Task requirements: Return the lines below exactly, from the first line to the line that contains "pose from metres". Leave out pictures.

-=-=-=-=-

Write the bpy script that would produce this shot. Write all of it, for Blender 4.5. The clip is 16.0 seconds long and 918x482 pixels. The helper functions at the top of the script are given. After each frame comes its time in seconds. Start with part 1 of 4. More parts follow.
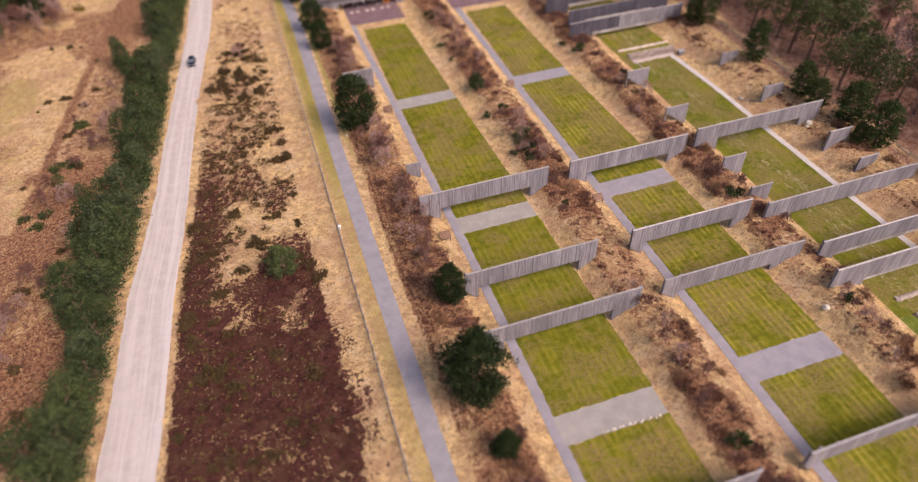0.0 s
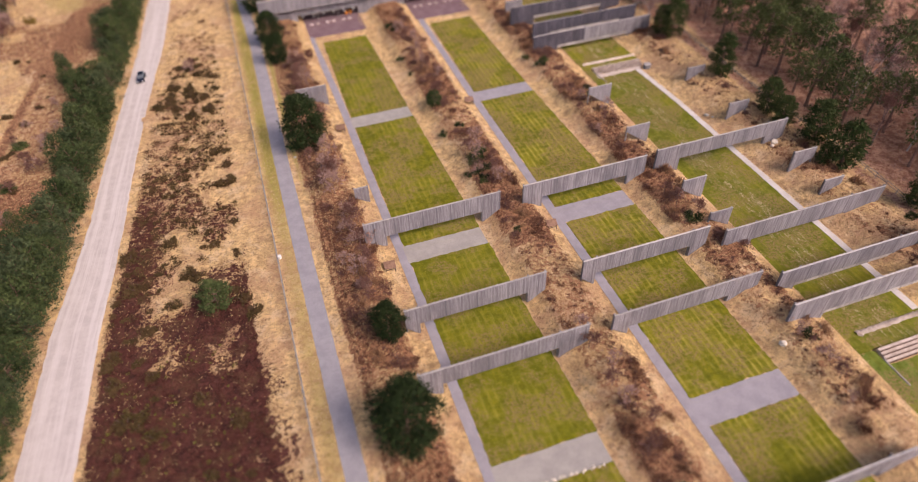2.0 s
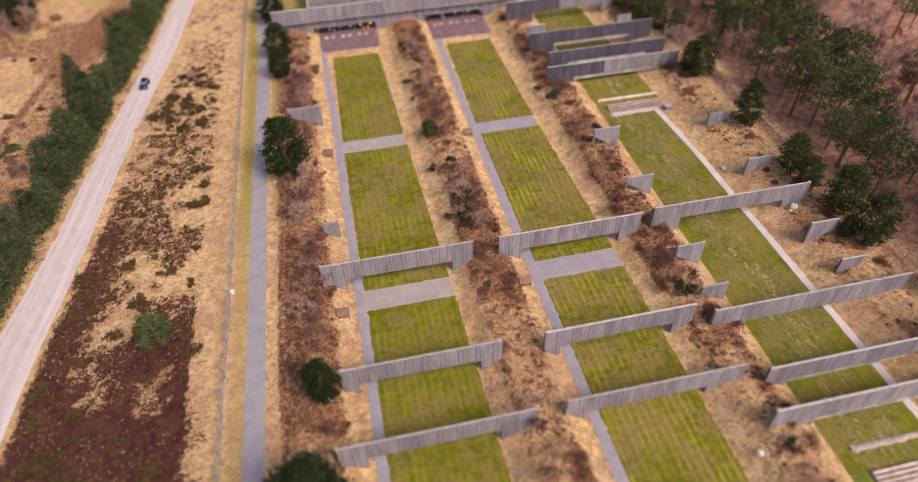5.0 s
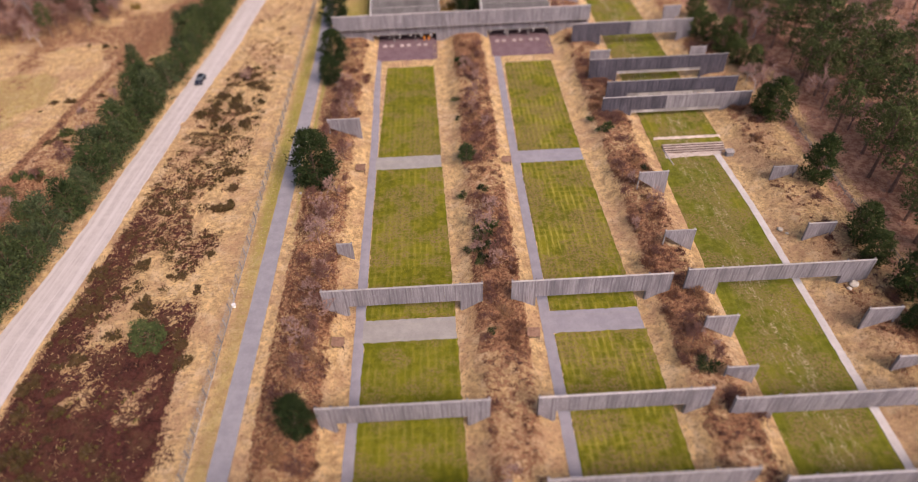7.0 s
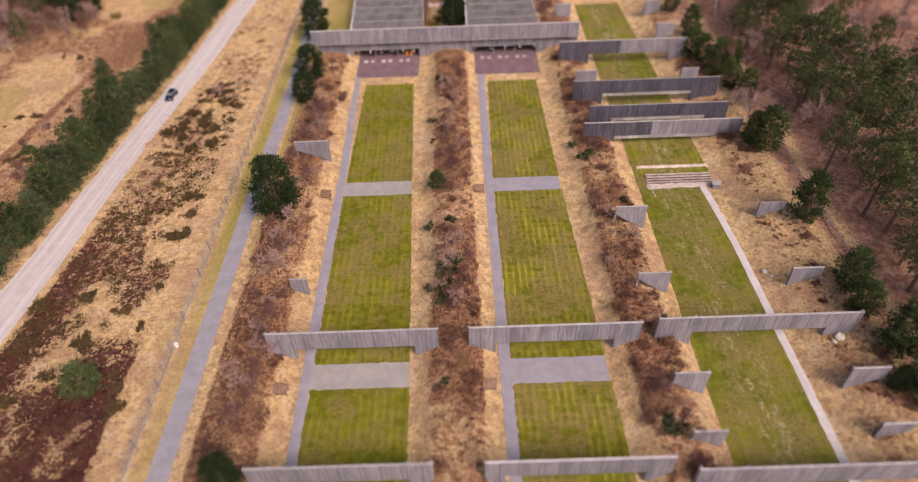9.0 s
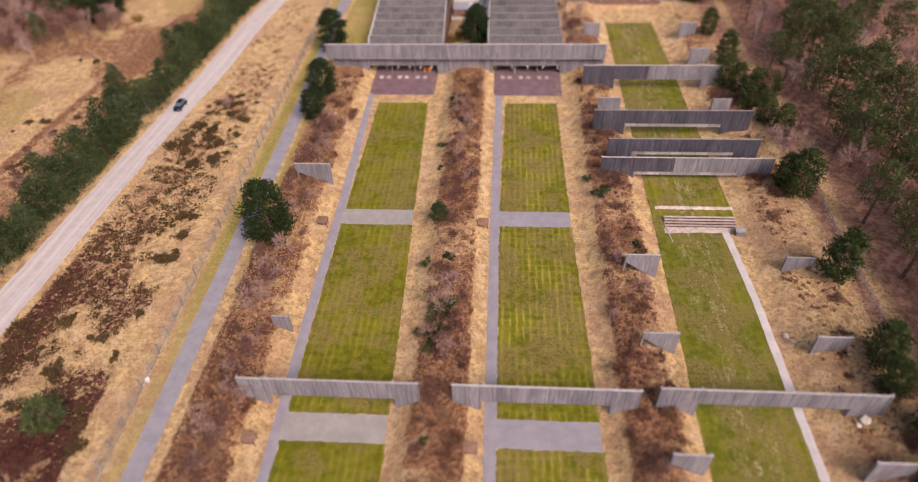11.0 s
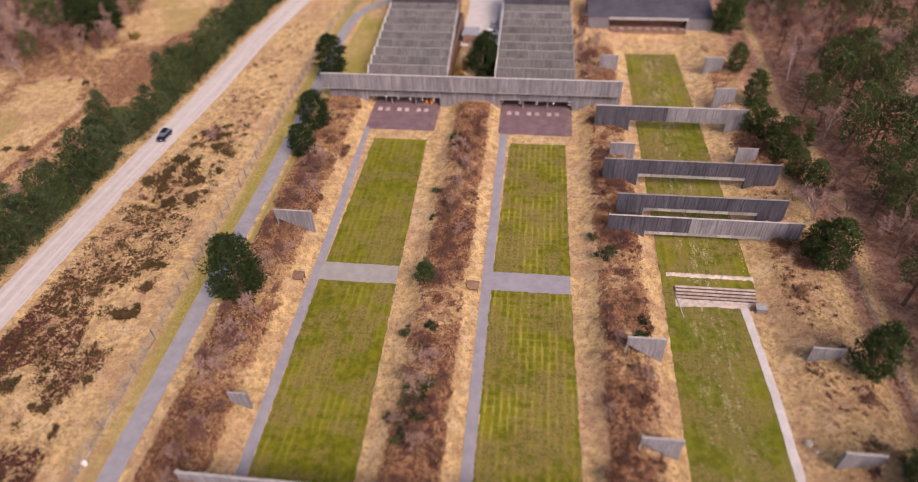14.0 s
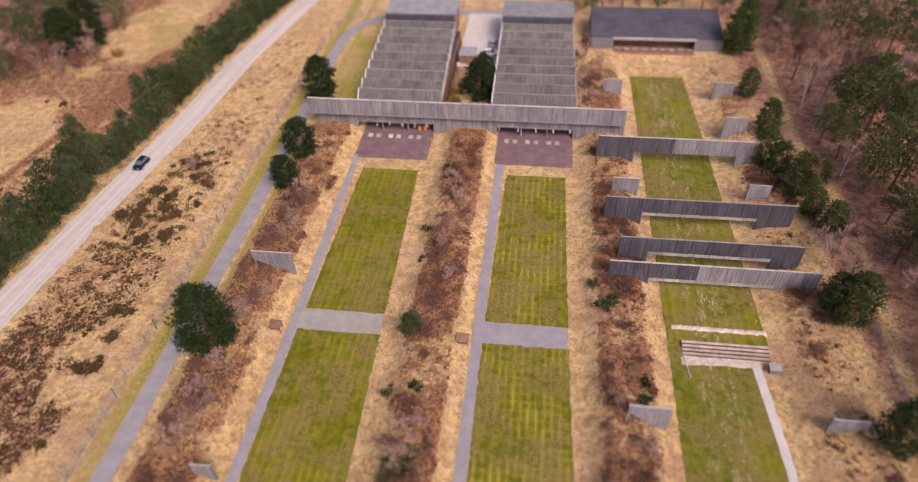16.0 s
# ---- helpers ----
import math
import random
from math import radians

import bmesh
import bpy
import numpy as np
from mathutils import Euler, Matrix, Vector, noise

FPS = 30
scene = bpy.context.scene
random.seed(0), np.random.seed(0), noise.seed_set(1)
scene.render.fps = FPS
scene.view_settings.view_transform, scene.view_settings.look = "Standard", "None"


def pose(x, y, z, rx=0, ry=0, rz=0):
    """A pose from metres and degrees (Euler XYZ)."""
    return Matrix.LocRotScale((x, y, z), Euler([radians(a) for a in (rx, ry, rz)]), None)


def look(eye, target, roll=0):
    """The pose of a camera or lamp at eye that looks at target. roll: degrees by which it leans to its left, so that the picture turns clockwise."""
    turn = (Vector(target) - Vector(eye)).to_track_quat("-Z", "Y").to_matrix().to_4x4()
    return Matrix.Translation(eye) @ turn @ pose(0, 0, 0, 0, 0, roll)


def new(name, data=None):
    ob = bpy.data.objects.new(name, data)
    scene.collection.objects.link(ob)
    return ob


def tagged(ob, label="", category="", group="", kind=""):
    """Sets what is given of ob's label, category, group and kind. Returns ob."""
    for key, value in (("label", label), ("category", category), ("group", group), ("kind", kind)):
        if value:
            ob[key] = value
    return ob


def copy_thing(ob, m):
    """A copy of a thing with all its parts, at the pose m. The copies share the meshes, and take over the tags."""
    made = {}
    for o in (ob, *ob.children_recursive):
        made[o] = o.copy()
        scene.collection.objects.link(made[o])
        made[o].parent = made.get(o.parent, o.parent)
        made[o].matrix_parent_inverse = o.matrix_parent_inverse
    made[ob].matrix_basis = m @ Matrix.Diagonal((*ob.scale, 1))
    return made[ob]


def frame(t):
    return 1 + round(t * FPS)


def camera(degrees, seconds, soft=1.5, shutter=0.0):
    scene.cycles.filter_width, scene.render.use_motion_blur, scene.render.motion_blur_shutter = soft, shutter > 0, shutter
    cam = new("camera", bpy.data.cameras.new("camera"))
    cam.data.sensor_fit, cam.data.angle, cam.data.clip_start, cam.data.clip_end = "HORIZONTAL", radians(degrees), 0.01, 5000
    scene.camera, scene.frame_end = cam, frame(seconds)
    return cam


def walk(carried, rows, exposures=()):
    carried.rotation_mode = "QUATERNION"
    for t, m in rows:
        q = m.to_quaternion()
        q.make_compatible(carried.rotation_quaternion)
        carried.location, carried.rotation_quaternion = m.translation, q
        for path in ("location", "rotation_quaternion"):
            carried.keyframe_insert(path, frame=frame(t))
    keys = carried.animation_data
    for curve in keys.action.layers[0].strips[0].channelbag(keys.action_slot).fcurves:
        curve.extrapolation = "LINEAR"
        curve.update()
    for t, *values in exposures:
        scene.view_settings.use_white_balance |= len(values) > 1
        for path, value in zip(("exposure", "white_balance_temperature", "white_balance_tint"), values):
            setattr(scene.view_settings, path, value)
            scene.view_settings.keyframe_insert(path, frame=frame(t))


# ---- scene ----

-=-=-=-=-

Output for this task:
Write the bpy script that would produce this shot. Write all of it, for Blender 4.5. The clip is 16.0 seconds long and 918x482 pixels. The helper functions at the top of the script are given. After each frame comes its time in seconds. Start with part 1 of 4. More parts follow.
0.0 s
2.0 s
5.0 s
7.0 s
9.0 s
11.0 s
14.0 s
16.0 s
# ---- helpers ----
import math
import random
from math import radians

import bmesh
import bpy
import numpy as np
from mathutils import Euler, Matrix, Vector, noise

FPS = 30
scene = bpy.context.scene
random.seed(0), np.random.seed(0), noise.seed_set(1)
scene.render.fps = FPS
scene.view_settings.view_transform, scene.view_settings.look = "Standard", "None"


def pose(x, y, z, rx=0, ry=0, rz=0):
    """A pose from metres and degrees (Euler XYZ)."""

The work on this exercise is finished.